● TASK INSTRUCTIONS:
In the listing below, find the line containing "Continue the Blender" and the line containing "strip(inner[4], inner[5], SINK[3], SINK[4], 1)". Repeat exactly those two lines and every line between them, nothing more.

─── GIVEN INFORMATION ───

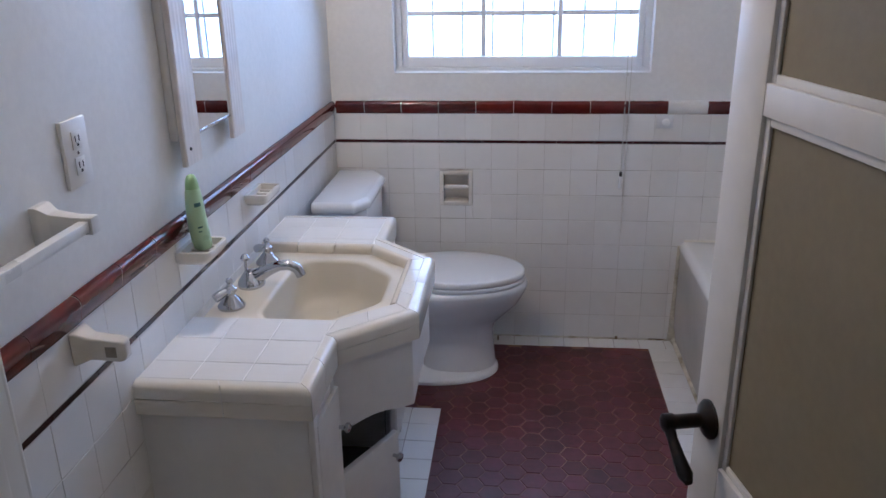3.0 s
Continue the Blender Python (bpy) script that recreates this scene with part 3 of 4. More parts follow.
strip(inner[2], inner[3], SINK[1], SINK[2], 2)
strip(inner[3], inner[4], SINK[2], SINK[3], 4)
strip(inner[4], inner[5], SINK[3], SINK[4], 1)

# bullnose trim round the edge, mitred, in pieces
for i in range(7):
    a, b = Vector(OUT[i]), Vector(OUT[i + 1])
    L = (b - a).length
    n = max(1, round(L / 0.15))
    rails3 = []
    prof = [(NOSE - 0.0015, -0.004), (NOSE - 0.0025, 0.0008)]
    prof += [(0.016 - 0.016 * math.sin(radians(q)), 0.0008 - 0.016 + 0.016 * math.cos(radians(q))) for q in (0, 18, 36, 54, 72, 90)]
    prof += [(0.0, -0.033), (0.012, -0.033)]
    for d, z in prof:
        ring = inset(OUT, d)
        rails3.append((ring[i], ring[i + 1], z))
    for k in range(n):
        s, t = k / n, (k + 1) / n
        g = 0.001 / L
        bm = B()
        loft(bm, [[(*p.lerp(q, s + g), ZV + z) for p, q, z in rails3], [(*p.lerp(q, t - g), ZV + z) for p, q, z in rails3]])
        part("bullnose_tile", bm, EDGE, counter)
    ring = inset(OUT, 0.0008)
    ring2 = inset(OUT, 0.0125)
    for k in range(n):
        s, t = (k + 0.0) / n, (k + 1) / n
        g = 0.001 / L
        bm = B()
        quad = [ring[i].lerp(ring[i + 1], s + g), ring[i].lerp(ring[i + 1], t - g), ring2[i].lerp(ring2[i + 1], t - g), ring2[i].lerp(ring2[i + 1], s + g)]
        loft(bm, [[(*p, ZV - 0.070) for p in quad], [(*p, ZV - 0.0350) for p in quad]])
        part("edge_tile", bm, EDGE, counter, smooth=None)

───

● EXERCISE RESULT:
Continue the Blender Python (bpy) script that recreates this scene with part 3 of 4. More parts follow.
strip(inner[2], inner[3], SINK[1], SINK[2], 2)
strip(inner[3], inner[4], SINK[2], SINK[3], 4)
strip(inner[4], inner[5], SINK[3], SINK[4], 1)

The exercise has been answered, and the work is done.